You're right, I was overstating there. I don't think it's probable that everything cancels out, but a more realistic statement might be something like "if UDT starts with a broad prior which wasn't designed to address this concern, there will probably be many situations where its actions are more influenced by alternative possibilities (delusional, from our perspective) than by what it knows about the branch that it is in".
Yeah, I expect the Lizard World argument to be the more persuasive argument for a similar point.

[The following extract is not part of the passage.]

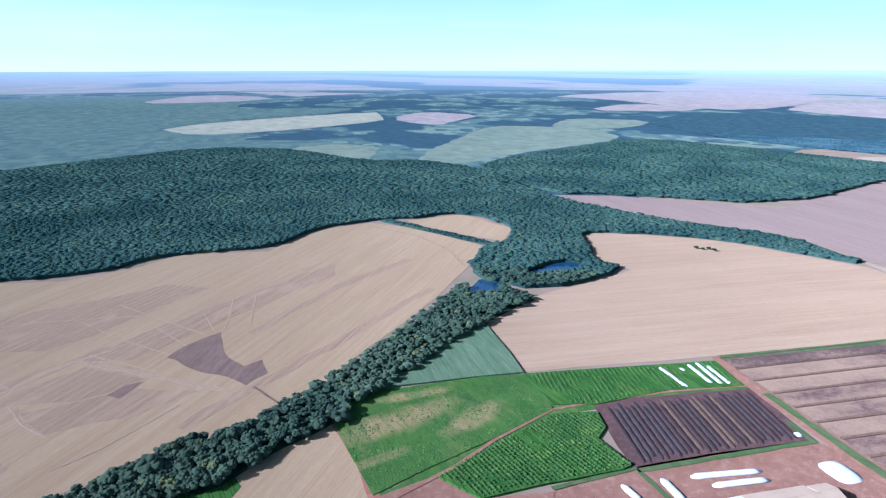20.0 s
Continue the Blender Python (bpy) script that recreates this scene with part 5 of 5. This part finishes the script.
feed = building("feed_barn", -440, 47, math.degrees(math.atan2(44, -34)), 46, 25, 4.6, 3.2, ("tan_roof", "tan_roof"), "feed barn with a dusty tan roof", "barn", False, 10)
for s in (-1, 1):
    hip = from_lists([(-23.4, 0, 7.7), (-23.4, s * 13, 4.4), (-34.5, s * 13, 4.0), (-32.0, 0, 5.6), (-23.4, 0, 7.5), (-23.4, s * 13, 4.2), (-34.5, s * 13, 3.8), (-32.0, 0, 5.4)],
                     [(0, 1, 2, 3), (7, 6, 5, 4), (0, 4, 5, 1), (1, 5, 6, 2), (2, 6, 7, 3), (3, 7, 4, 0)])
    bmesh.ops.recalc_face_normals(hip, faces=hip.faces[:])
    part("end_roof", hip, "white_paint", feed, "white metal sheets sloping at the barn end")
    for x in (-28.0, -34.0):
        part("post", box(0.35, 0.35, 3.8, (x, s * 12.4, 1.9), 0.03), "concrete", feed)
annex = building("mill_annex", -460, 71, math.degrees(math.atan2(44, -34)), 14, 18, 5.6, 2.2, ("tan_roof", "tan_roof"), "tall mill annex with a tan roof", "mill", True, wall="concrete")
for k in range(3):
    sil = thing("feed_bin", -438 + 3.4 * k, 80 + 3.2 * k, 0, "small grey steel feed bin beside the mill", "bin", "feed bins", 0.25)
    part("shell", rod(1.4, 1.4, 5.0, (0, 0, 3.6), "Z", 16), "steel", sil)
    part("cone", rod(1.45, 0.2, 1.2, (0, 0, 6.7), "Z", 16), "zinc", sil)
    part("skirt", rod(0.5, 1.3, 1.1, (0, 0, 0.6), "Z", 12), "steel", sil)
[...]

I'm thinking about reorganizing the post to make it more prominent.
I am not trying to undercut the use of probability in the broad sense of using numbers to represent degrees of belief.
However, if "probability" means "the kolmogorov axioms", we can easily undercut these by the argument you mention: we can consider a (quite realistic!) case where we don't have enough computational power to enforce the kolmogorov axioms precisely. We conclude that we should avoid easily-computed dutch books, but may be vulnerable to some hard-to-compute dutch books.
Yes, exactly. In the perspective I am offering, the only difference between bookies who we stop betting with due to a history of losing money, vs bookies we stop betting with due to a priori knowing better, is that the second kind corresponds to something we already knew (already had high prior weight on).
In the classical story, however, there are bookies we avoid a priori as a matter of logic alone (we could say that the classical perspective insists that the kolmogorov axioms are known a priori -- which is completely fine and good if you've got the computational power to do it).